It’s that magical time of year again: snow is falling, stores are filled with shoppers, and icicles are glistening on the eaves. Or, if you’re like me, you live in LA, still wear shorts every day, and do all of your Christmas shopping online, making this time of year nearly indistinguishable from any other.

Never fear: these irresistibly catchy Christmas songs from years past are guaranteed to provide a much-needed infusion of holiday spirit. Failing that, it’s never too early to start hitting the eggnog.

“Something About Christmas Time” – Bryan Adams (1985)

Okay, it’s up for debate whether the word “rock” can really be applied to Bryan Adams, but I certainly don’t smooth-jazz out to this song. (I don’t dad-music or guy-in-turtleneck-music out to it, either, for that matter, so “rock” will have to do.) Furthermore, Mr. Hot Shit, Bryan Adams played this song for the Pope at the Vatican in 2001. If it was good enough for John Paul II, it’s good enough for you.

“Christmas Is The Time To Say I Love You” – Billy Squier (1981)

“Christmas Is The Time To Say I Love You,” or “CITTTSILY” as it shall be known henceforth, was the B-side to a little record called “My Kinda Lover,” known henceforth as “The Best Billy Squier Song of All Time, And Yes, That Includes ‘The Stroke’.” Christmas songs of the rock persuasion don’t come much more cheerful than “CITTTSILY.” The cheer level is off the charts, in fact, far beyond levels documented by either rock scientists or cheer scientists.

Be sure to check out the video. It’s pretty much the 1981 MTV’s-first-Christmas version of The Lawrence Welk Show, starring Billy Squier.

“Christmastime” – The Smashing Pumpkins (1997)

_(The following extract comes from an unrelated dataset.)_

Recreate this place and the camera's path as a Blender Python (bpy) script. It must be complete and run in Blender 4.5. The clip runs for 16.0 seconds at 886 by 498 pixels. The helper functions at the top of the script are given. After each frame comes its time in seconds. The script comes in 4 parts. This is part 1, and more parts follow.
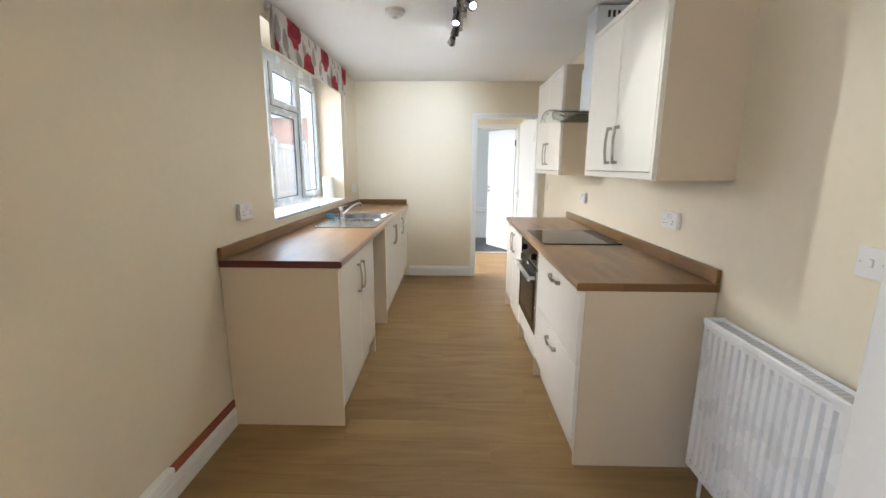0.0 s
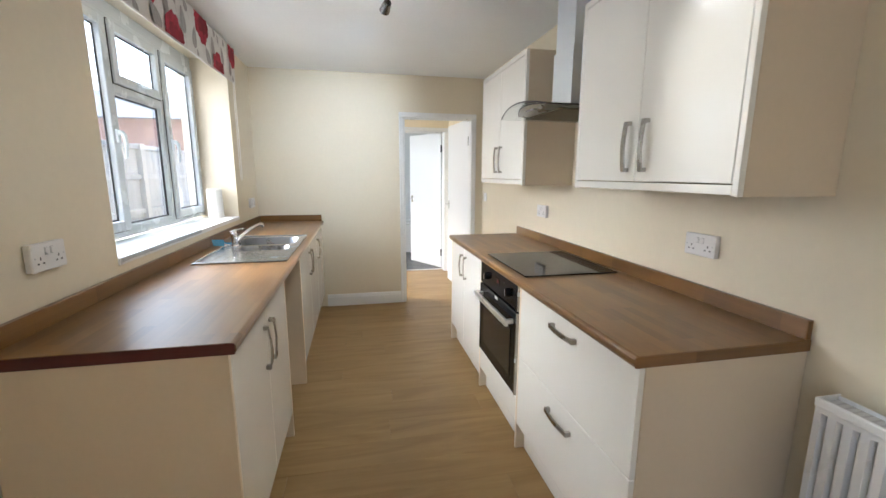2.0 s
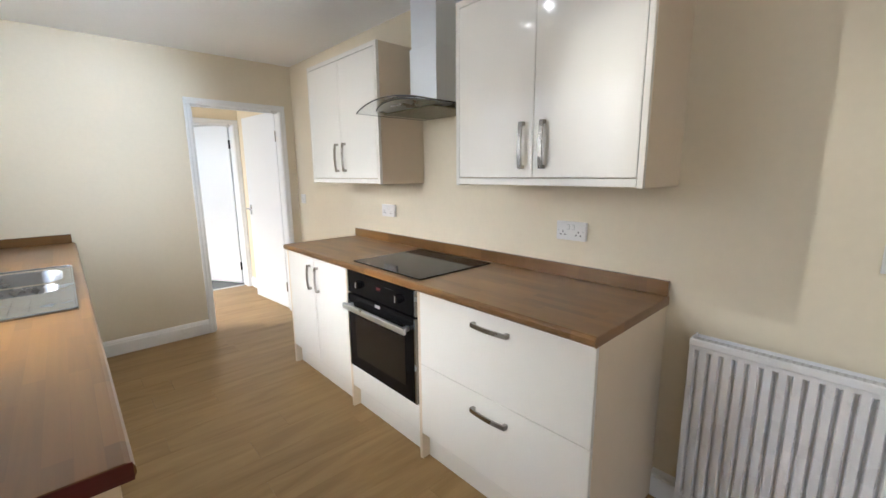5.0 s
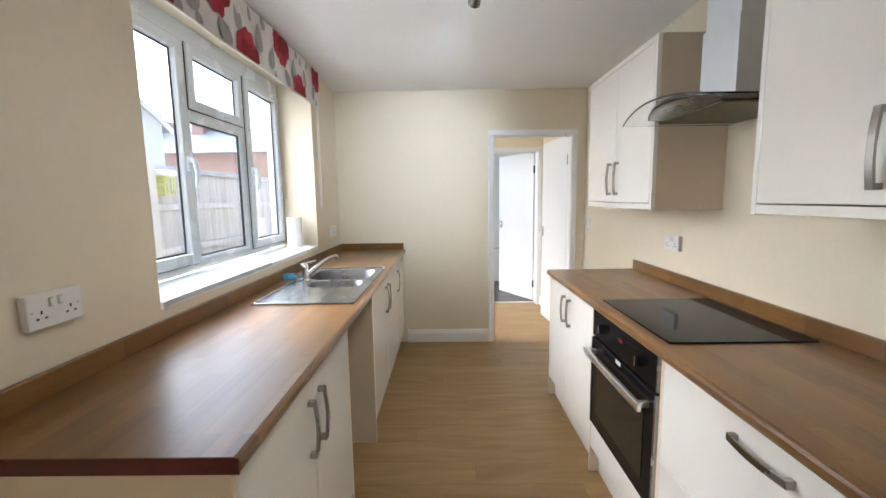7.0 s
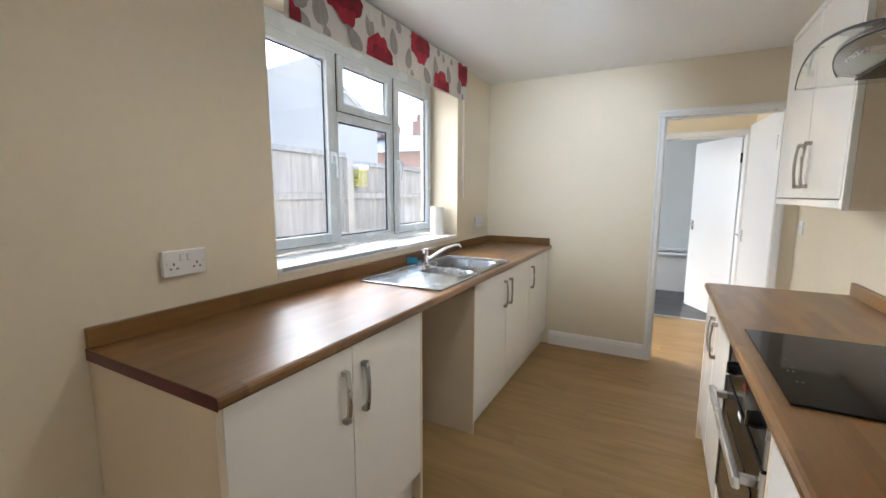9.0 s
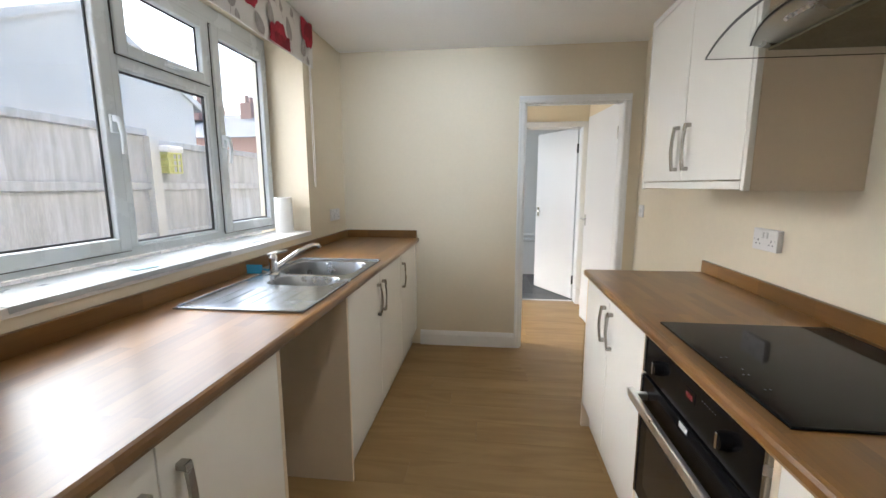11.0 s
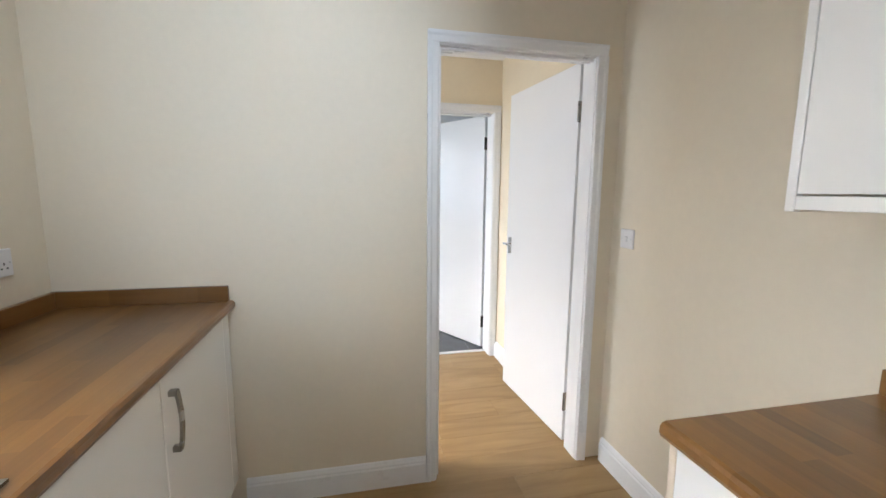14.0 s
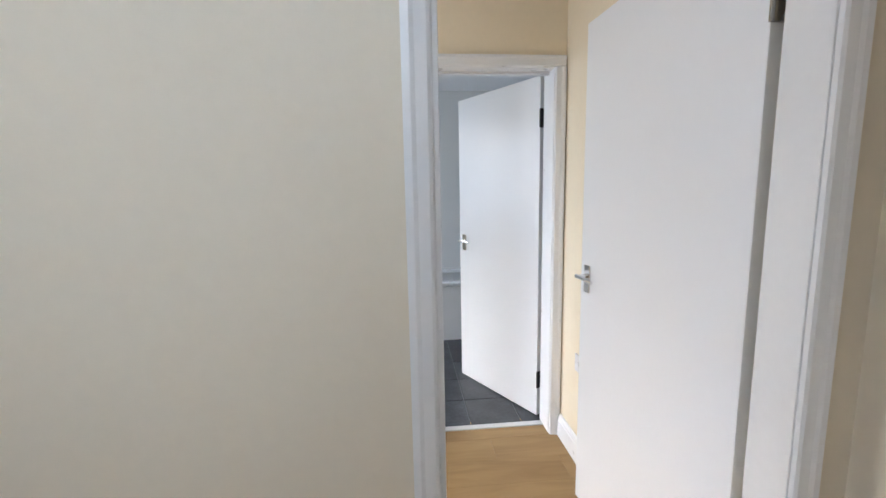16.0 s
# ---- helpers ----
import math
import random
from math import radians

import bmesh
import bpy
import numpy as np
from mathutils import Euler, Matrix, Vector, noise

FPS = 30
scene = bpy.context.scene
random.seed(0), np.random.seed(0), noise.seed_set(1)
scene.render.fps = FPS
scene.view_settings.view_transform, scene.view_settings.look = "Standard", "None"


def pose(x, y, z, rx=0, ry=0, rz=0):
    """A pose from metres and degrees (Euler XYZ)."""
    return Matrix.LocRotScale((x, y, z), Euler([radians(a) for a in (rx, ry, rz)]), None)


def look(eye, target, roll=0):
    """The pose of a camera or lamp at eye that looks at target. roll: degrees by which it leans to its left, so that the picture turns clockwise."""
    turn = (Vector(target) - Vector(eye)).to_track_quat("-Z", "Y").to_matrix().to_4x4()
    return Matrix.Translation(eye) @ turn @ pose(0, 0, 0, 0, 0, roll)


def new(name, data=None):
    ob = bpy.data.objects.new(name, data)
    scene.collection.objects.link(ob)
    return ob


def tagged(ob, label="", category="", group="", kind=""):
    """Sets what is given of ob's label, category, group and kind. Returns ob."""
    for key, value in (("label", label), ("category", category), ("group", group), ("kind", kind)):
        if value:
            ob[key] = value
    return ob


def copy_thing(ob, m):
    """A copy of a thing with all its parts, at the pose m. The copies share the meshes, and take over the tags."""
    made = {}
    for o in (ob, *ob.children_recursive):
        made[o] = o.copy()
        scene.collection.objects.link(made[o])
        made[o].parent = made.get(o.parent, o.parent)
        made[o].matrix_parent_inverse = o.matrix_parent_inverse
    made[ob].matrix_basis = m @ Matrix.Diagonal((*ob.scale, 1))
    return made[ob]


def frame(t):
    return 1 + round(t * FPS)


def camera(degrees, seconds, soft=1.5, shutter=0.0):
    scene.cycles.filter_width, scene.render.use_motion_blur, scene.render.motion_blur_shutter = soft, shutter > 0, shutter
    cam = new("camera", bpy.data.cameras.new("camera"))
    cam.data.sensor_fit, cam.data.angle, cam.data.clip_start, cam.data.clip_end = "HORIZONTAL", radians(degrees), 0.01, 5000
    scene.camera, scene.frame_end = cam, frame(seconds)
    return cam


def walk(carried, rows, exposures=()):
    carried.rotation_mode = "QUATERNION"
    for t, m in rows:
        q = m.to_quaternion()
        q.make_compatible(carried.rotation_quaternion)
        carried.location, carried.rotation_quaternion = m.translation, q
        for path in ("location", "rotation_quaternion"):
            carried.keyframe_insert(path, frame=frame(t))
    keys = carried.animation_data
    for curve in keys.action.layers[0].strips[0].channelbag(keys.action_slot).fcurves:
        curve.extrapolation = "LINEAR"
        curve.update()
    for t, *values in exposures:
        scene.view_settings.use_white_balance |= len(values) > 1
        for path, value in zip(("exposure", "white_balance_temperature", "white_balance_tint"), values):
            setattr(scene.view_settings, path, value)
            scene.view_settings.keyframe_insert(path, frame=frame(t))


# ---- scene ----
cam = camera(94.5, 16.0)
PATH = [
    (0, (0.068, -0.006, 1.376), (0.028, 1.954, 0.982), 0.3),
    (0.5, (0.087, 0.192, 1.363), (0.092, 2.155, 0.982), 1.3),
    (1, (0.073, 0.377, 1.38), (0.102, 2.345, 1.023), 1.7),
    (1.5, (-0.021, 0.578, 1.385), (0.155, 2.54, 1.036), 0.8),
    (2, (-0.122, 0.771, 1.382), (0.277, 2.698, 1.024), 0.2),
    (2.5, (-0.174, 0.965, 1.38), (0.439, 2.836, 1.027), 0.5),
    (3, (-0.26, 1.101, 1.389), (0.593, 2.88, 1.062), 0.9),
    (3.5, (-0.426, 1.184, 1.402), (0.71, 2.789, 1.034), -0.3),
    (3.7, (-0.469, 1.187, 1.394), (0.735, 2.738, 1.015), -0.5),
    (4.75, (-0.507, 1.159, 1.382), (0.828, 2.594, 1.015), -0.6),
    (5.8, (-0.44, 1.143, 1.382), (0.704, 2.742, 1.035), -0.4),
    (6, (-0.379, 1.138, 1.376), (0.645, 2.821, 1.033), -0.4),
    (6.5, (-0.206, 1.125, 1.377), (0.358, 3.016, 1.051), -0.6),
    (7, (-0.083, 1.248, 1.388), (-0.101, 3.233, 1.143), -0.8),
    (7.5, (0.057, 1.376, 1.409), (-0.418, 3.309, 1.216), -1.3),
    (8, (0.25, 1.412, 1.397), (-0.568, 3.223, 1.177), -0.4),
    (8.2, (0.283, 1.391, 1.382), (-0.6, 3.169, 1.146), 0.6),
    (9.25, (0.379, 1.458, 1.365), (-0.551, 3.21, 1.089), 0.1),
    (10.3, (0.299, 1.581, 1.357), (-0.227, 3.489, 1.053), -0.3),
    (10.5, (0.207, 1.62, 1.356), (-0.204, 3.553, 1.045), -0.3),
    (11, (0.106, 1.816, 1.337), (-0.122, 3.779, 1.03), -0.1),
    (11.5, (0.05, 2.06, 1.357), (-0.065, 4.033, 1.053), 0.1),
    (12, (-0.004, 2.315, 1.344), (-0.013, 4.292, 1.043), 0.2),
    (12.5, (-0.03, 2.592, 1.34), (0.065, 4.57, 1.056), 0.4),
    (13, (0.022, 2.854, 1.338), (0.205, 4.826, 1.057), 1.0),
    (13.5, (0.03, 3.085, 1.334), (0.3, 5.046, 1.053), 1.1),
    (14, (0.006, 3.368, 1.352), (0.424, 5.304, 1.075), 0.5),
    (14.5, (0.019, 3.645, 1.319), (0.571, 5.545, 1.026), 0.7),
    (15, (0.157, 3.906, 1.335), (0.666, 5.813, 1.015), 1.2),
    (15.5, (0.231, 4.194, 1.34), (0.671, 6.122, 1.039), -0.4),
    (16, (0.31, 4.412, 1.354), (0.489, 6.385, 1.079), -1.1),
]
EXPOSURES = [(0.0, 3.05, 5570, 6), (2.0, 2.89, 5550, 6), (3.5, 2.84, 5600, 7), (6.0, 2.89, 5530, 7), (8.0, 2.74, 5570, 7), (10.5, 2.58, 5600, 6), (11.5, 2.34, 5830, 7),
             (12.5, 2.24, 5950, 7), (13.5, 2.5, 5620, 7), (14.5, 2.62, 5320, 9), (16.0, 2.32, 5350, 9)]
walk(cam, [(t, look(eye, target, roll)) for t, eye, target, roll in PATH], EXPOSURES)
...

“The world is a vampire,” Billy Corgan once sang in all seriousness. Two years later, he released “Christmastime,” next to which Clay Aiken sounds like Slayer. This song is so gentle, you could rinse your baby’s eyes with it. I’m not saying the song is soft, but goosedown stuffs its pillow with “Christmastime.” It’s a sincere ode to that most joyous of holiday moments: Christmas morning, around the tree, hopped up on candy canes and knee-deep in loot. The lesson here is that if ’90s-era Billy Corgan could go soft over Christmas, then the rest of us shouldn’t feel bad about it, either. I mean, is that a recorder solo, or…?

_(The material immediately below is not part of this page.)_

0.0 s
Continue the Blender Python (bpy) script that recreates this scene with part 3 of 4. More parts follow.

“Do They Know It’s Christmas?” – Band Aid (1984)

“Do They Know It’s Christmas?” was written and organized by The Boomtown Rats’ Bob Geldof to benefit famine relief in Ethiopia, but if you ask me, its video is the true gift to humanity. I mean, the blazer on Simon Le Bon alone is enough to make me believe in the redeeming power of  Christ.

As a kid, the part that always got to me was Bono’s “Well, tonight thank God it’s them instead of you.” How chilling! By the early-2000s, I’d grown tired of being admonished by Bono over the radio (seriously, Bono? re: “Stuck in A Moment”? Why don’t you get yourself together?), but at the time, the effect really hit home.

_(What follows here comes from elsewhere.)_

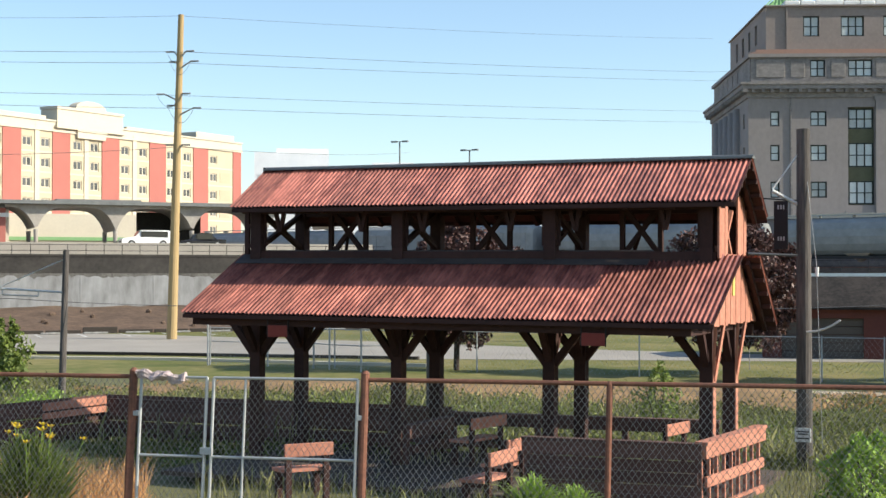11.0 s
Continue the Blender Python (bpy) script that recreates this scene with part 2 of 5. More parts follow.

“Do They Know It’s Christmas?” is my favorite Christmas song. There, I said it. I’m a total Scrooge, but I get choked up listening to this song at least once every Christmas season. Which is funny, because I don’t even care about famine relief!

“Last Christmas” – Wham! (1984)

This is a great Christmas song, but what’s even more notable is that it debuted in 1984, the same Christmas season as “Do They Know It’s Christmas?” In the UK, “Do They Know It’s Christmas?” went to #1, and “Last Christmas,” released as a double A-side with “Everything She Wants,” was a close #2 for most of the Christmas season. It subsequently became the biggest-selling single in the UK never to reach #1.

The ass-kicker? Remember the Ethiopian famine that Band Aid was benefitting? Wham! decided to join the party, donating all of their royalties from “Last Christmas/Everything She Wants” to Ethiopian famine relief as well, and their royalties exceeded those of “Do They Know It’s Christmas?” I’d say, “Take that, Band Aid!” except that Wham! was part of Band Aid, which actually makes a lot of sense.

If these tunes don’t put you in the holiday spirit, then you might need more serious intervention. Take The Carpenters’ Christmas Portrait and call me in the morning.